As Joyce Seoyoung Jang, a psychology student and co-president of USC’s Student Coalition for Asian Pacific Empowerment, told Teen Vogue, “In knowing that I could choose to define myself through celebration and not oppression, I fell in love with being Asian. [...] In shifting my view, I stopped seeing my ethnicity as a burden and saw it as a treasure. I saw it as liberation.”
 
Photojournalist Jonathan Frydman’s work involves having his subjects share their own words, in their own handwriting, on top of their portraits. A selection of those images is below.
 
Hao Qing Lu Xia, USC student, 21: “Being Asian and immigrating from a non-Asian country has given me a uniquely fluid sense of identity. I’m grateful for this as I feel I can belong anywhere and connect with anyone.”

Myla Taylor, 22: “Being in a small Southern town, I grew up wanting to fit in and hated being seen as an outsider. But when I got to L.A., [I realized] the things that made me unique are what I love about myself.”

Joyce Lam, Kaimore Group, 26: “So much of my identity has been shaped by my parents’ sacrifice to immigrate to this country, and I want to pay it forward by building better opportunities for this community.”

Mia Nham, program coordinator for health access at Asian Americans Advancing Justice-Los Angeles, 23: “The darkness of the last year and the attack in Georgia has unified us Asian women to stand up and protect each other beyond this temporary moment. That is the light I found in this dark time.” 

Richelle Caday, USC student, coordinator of the Asian Pacific American Student Assembly, founder of the Southeast Asian Student Coalition, 22: “As a low-income, first-generation woman of color at a predominantly white institution, there were many times when I felt out of place amidst the greater student body. Luckily, I was able to find various communities and pockets of campus where I felt at home, especially within the AAPI community.”

Tally Phuong Ho, public health master’s student at California State University Fullerton, 25: “I’m proud to be an Asian American, and I’m glad that I could come here to achieve the ‘American Dream,’ but I hope future generations don’t have to go through what I went through.”
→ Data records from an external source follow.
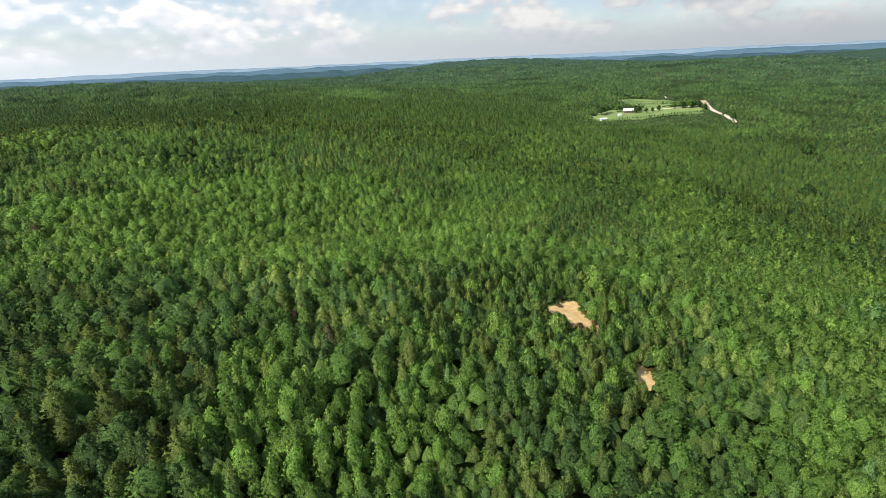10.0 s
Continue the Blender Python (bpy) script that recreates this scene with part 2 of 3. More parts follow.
# ---- the lie of the land ----
HILLS = [(30, 150, 90, 8.5), (-60, 130, 82, 13.9), (-200, 420, 127, 6.6), (-210, 270, 82, 17.0), (-380, 480, 120, 18.0), (-530, 180, 165, -14.9),
         (-60, 300, 97, -3.4), (60, 0, 97, -11.5), (230, 380, 150, -10.6), (370, 560, 150, -22.0), (225, 830, 90, -19.6), (20, 600, 195, 5.7),
         (-310, 760, 120, 1.8), (0, 1200, 315, 2.8), (-420, 1200, 300, 15.5), (-1000, 1300, 337, 40.9), (-1100, 300, 262, -10.0), (-1650, 0, 337, 8.0)]
HILLS += [(1250, 560, 285, 49.0), (650, 300, 225, -15.3), (380, 30, 135, 2.3), (2250, 50, 450, 68.7), (750, 1600, 337, 31.2), (100, 2150, 375, 49.8),
          (-2100, 1000, 450, -10.8), (1700, 1900, 450, 42.6), (380, 870, 60, 5.1), (350, 740, 75, 1.1), (-295, 320, 52, -15.0), (255, 60, 82, -10.8),
          (-55, 260, 52, -12.0), (-1190, 330, 120, 20.9), (-970, 370, 112, 3.3), (10, 70, 37, -9.1), (340, 990, 82, -3.8), (165, 700, 67, -7.8)]
HILLS += [(-340, 490, 85, 5.0), (-427, 223, 40, -5.5), (-50, 42, 60, 3.0), (-2080, 1080, 420, -20.0), (-2240, 1330, 120, 20.0)]
MID = (-60.0, 200.0)


def smooth(a, b, v):
    u = np.clip((v - a) / (b - a), 0, 1)
    return u * u * (3 - 2 * u)


def ground_z(x, y):
    x, y = np.asarray(x, float), np.asarray(y, float)
    z = 0 * x
    for cx, cy, r, h in HILLS:
        z = z + h * np.exp(-((x - cx) ** 2 + (y - cy) ** 2) / (2 * r * r))
    d = np.hypot(x - MID[0], y - MID[1])
    z = z + 1.2 * np.sin(x / 31 + 1.0) * np.cos(y / 37) + 0.8 * np.sin((x + y) / 19)
    rough = np.sin(x / 260 + 2 * np.sin(y / 410)) * np.cos(y / 230 + np.sin(x / 350))
    z = z + smooth(700, 1500, d) * (1 - smooth(2000, 2600, d)) * 9 * rough
    return z + 30 * smooth(2600, 4600, d)


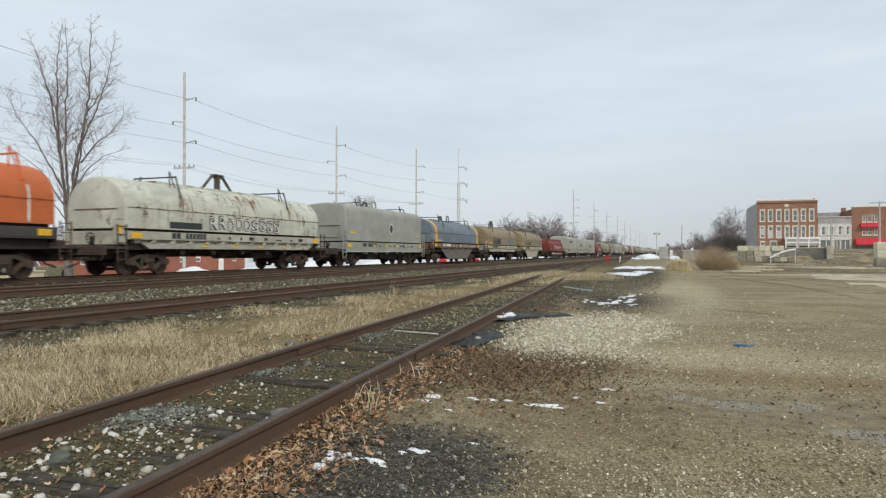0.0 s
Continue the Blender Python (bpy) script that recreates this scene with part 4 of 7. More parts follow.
def ring_bm(band=0.09, thick=0.035):
    """A low hoop of flat bar."""
    bm = bm_new()
    line = [(-0.33, -0.05)] + [(-0.33 * math.cos(math.pi * i / 10), 0.26 + 0.30 * math.sin(math.pi * i / 10)) for i in range(11)] + [(0.33, -0.05)]
    inner = [(y * (1 - thick / 0.33), z if z < 0.26 else 0.26 + (z - 0.26) * (1 - thick / 0.30)) for y, z in line]
    rows = [[bm.verts.new((x, y, z)) for y, z in pts] for x, pts in ((-band, line), (band, line), (band, inner), (-band, inner))]
    for k in range(4):
        p, q = rows[k], rows[(k + 1) % 4]
        for i in range(len(p) - 1):
            bm.faces.new((p[i], p[i + 1], q[i + 1], q[i]))
    bmesh.ops.recalc_face_normals(bm, faces=bm.faces)
    return bm


def hook_frame_bm(spread=1.28, high=0.80, leg=0.07):
    """A waisted post under a short cap, braced by two splayed legs, to lift the cover by."""
    bm = bm_new()
    for sy in (-1, 1):
        path(bm, [(0, sy * spread, -0.12), (0, sy * 0.42, high * 0.90), (0, sy * 0.30, high), (0, sy * 0.10, high)], leg, 6)
        prism(bm, [(sy * 0.44, high * 0.86), (sy * 0.30, high * 1.02), (sy * 0.05, high * 1.02), (sy * 0.07, high * 0.66), (sy * 0.16, high * 0.84)], -0.05, 0.05)
    prism(bm, [(-0.17, -0.15), (0.17, -0.15), (0.10, high * 0.35), (0.10, high * 0.60), (0.16, high), (-0.16, high), (-0.10, high * 0.60), (-0.10, high * 0.35)], -0.10, 0.10)
    box(bm, -0.15, -0.34, high - 0.03, 0.15, 0.34, high + 0.05, 0.02)
    return bm


def stack_bracket_bm(style):
    """Stand across the roof that guides stacked covers: a cross bar on side posts, with stirrups or braces."""
    bm = bm_new()
    for s in (-1, 1):
        if style == "post":
            path(bm, [(s * 1.34, 0, 3.30), (s * 1.06, 0, 4.44)], 0.05, 5)
            path(bm, [(s * 0.86, 0, 4.17), (s * 0.98, -0.10, 3.74)], 0.032, 5)
        elif style == "hoop":
            arc = [(s * 0.86, 0.13 * math.cos(math.pi * i / 6), 4.24 + 0.15 * math.sin(math.pi * i / 6)) for i in range(7)]
            path(bm, [(s * 1.02, 0.18, 3.62), *arc, (s * 1.02, -0.18, 3.62)], 0.024, 5)
            path(bm, [(s * 1.06, 0, 4.18), (s * 1.33, 0, 3.34)], 0.030, 5)
        else:
            tip = 4.44 if s > 0 else 4.26
            path(bm, [(s * 0.90, 0.14, 3.74), (s * 0.74, 0.02, tip), (s * 0.74, -0.02, tip), (s * 0.90, -0.14, 3.74)], 0.028, 5)
            path(bm, [(s * 1.06, 0, 4.22), (s * 1.33, 0, 3.32)], 0.042, 5)
        box(bm, s * 1.26, -0.06, 3.26, s * 1.35, 0.06, 3.38, 0.01)
    path(bm, [(-1.08, 0, 4.19), (1.08, 0, 4.19)], 0.035, 5)
    return bm


def bar(car, name, y0, y1, z0, z1, x, material, label=""):
    bm = box(bm_new(), x, y0, z0, x + 0.012, y1, z1)
    return part(name, bm, material, car, label)


def surface_x(kind, z):
    """How far the cover's skin lies from the car's middle at a height."""
    if kind in ("round", "belly", "twin"):
        if z <= 2.70:
            return 1.452
        u = min(1.0, ((z - 2.70) / 1.25))
        s = u ** (1 / 0.92)
        return 1.452 * math.sqrt(max(0.0, 1 - s * s))
    if kind == "shield":
        return 1.45 - 0.042 * (z - 1.35) if z < 2.55 else 1.40 - 0.89 * (z - 2.55)
    if kind == "flared":
        return 1.475 if z < 2.75 else 1.47 - 0.49 * (z - 2.75)
    return 1.503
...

Melissa Tungare, 21: “Being a singer and [an] actor, as a brown nonbinary person, is a revolutionary act. So is being an activist. I do both to survive.”

Brian M. Kim, 21, student at USC’s School of Cinematic Arts: “Back home, I’m a proud Korean. In the U.S., I simply became an ‘Asian.’ But how can you possibly categorize people from tens of different countries and backgrounds into one simple word without losing the essence of who they are?” 

Joyce Seoyoung Jang, USC student, co-president of the Student Coalition for Asian Pacific Empowerment, 21: “I define my community as much as it defines me. I can’t say that the Korean community doesn’t have queer folks because in seeing myself there, I know that isn’t true. I am there, and so are others.” 

Elizabeth Yin, University of Pennsylvania Carey Law School, 21

Alissa Thanh-Thao Nguyen, 22: “Growing up, it was also difficult seeing beauty standards [favor] white features and thinking that because I was Asian, I would never be beautiful. I wanted so badly to be white so I could be pretty with big blue eyes and blonde hair. It took a lot of unlearning to find beauty in myself.”

Sarah Kageyama, Palisades Charter High School student and member of Congressman Ted Lieu’s Youth Advisory Council, 18: “I think that a lot of people have begun to lose hope in a better future. But I don’t think we can afford to. Hope it what drives us to push for change.”